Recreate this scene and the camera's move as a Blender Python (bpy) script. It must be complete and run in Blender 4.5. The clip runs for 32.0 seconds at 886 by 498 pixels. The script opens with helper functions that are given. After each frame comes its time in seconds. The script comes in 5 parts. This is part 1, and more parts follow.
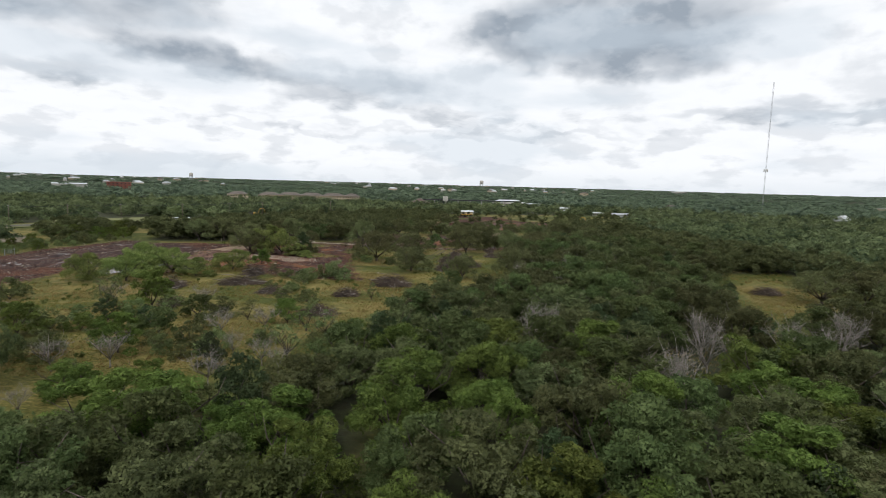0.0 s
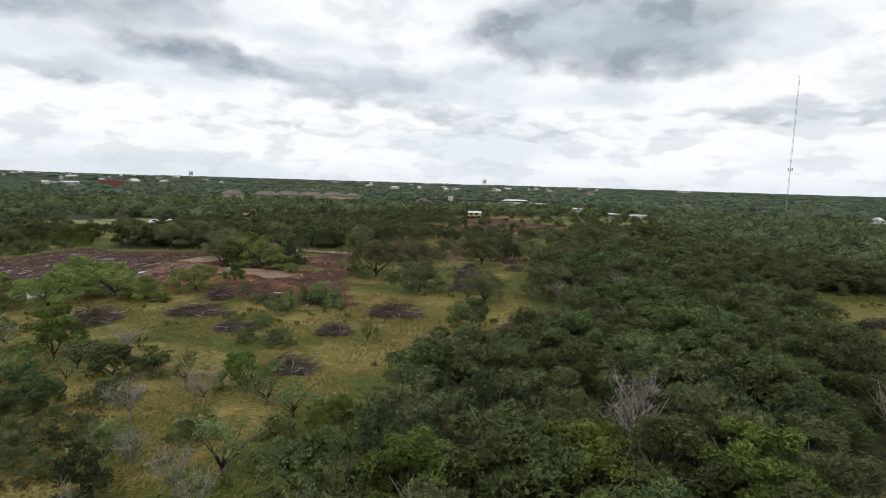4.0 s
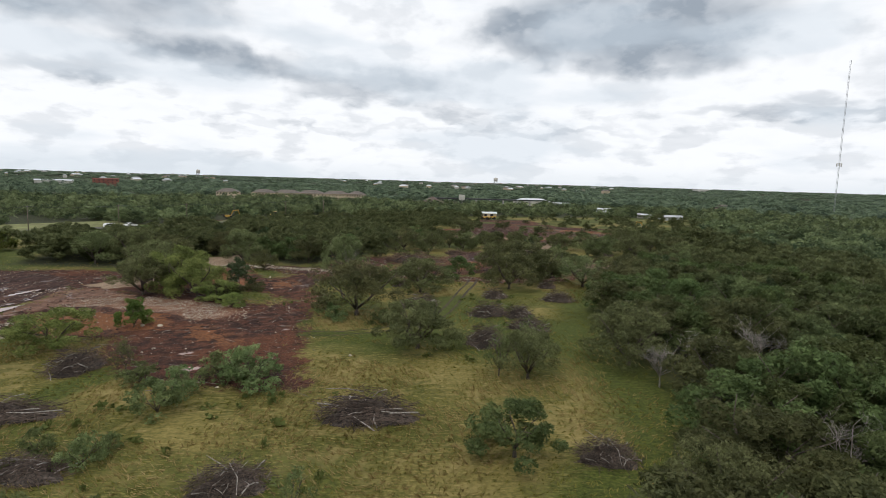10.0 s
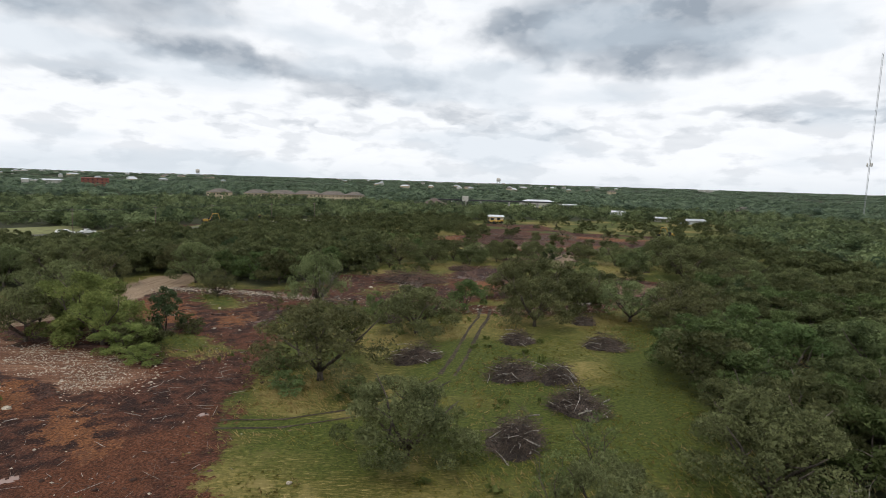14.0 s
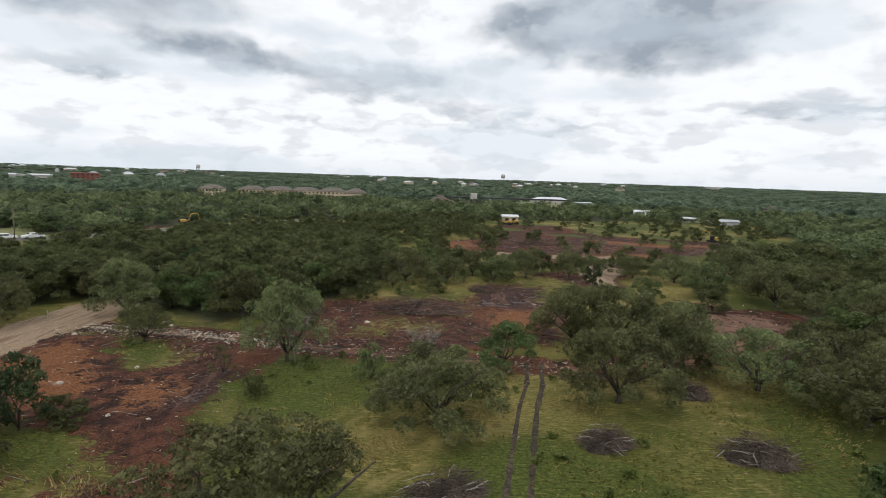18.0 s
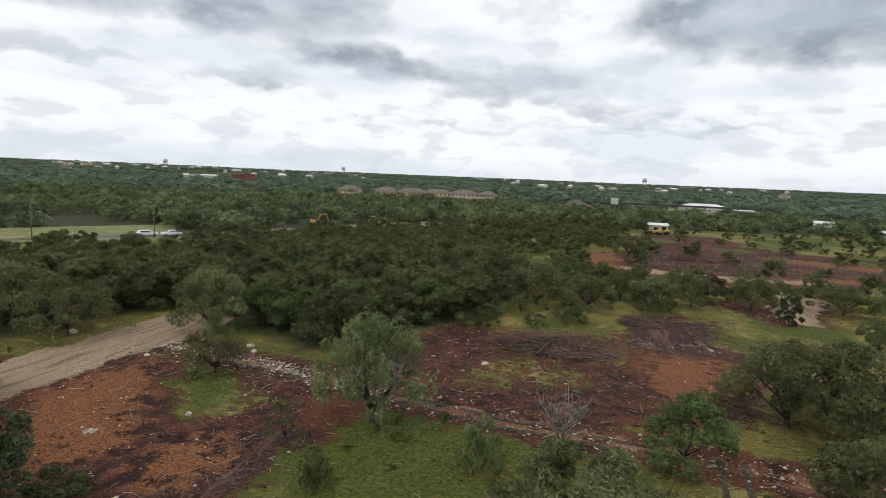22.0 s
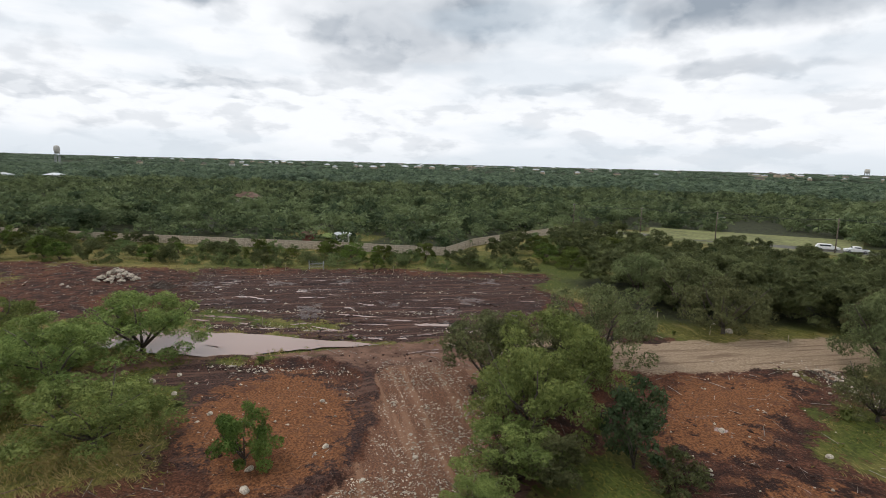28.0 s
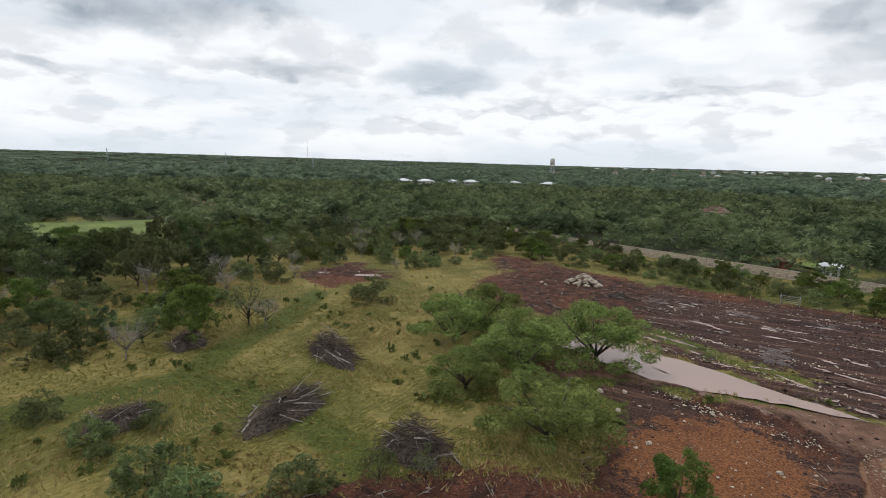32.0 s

WHAT YOU WILL DO: Omit the pictures, then quote the rest of the material above exactly.

RIGHT ANSWER:
Recreate this scene and the camera's move as a Blender Python (bpy) script. It must be complete and run in Blender 4.5. The clip runs for 32.0 seconds at 886 by 498 pixels. The script opens with helper functions that are given. After each frame comes its time in seconds. The script comes in 5 parts. This is part 1, and more parts follow.
0.0 s
4.0 s
10.0 s
14.0 s
18.0 s
22.0 s
28.0 s
32.0 s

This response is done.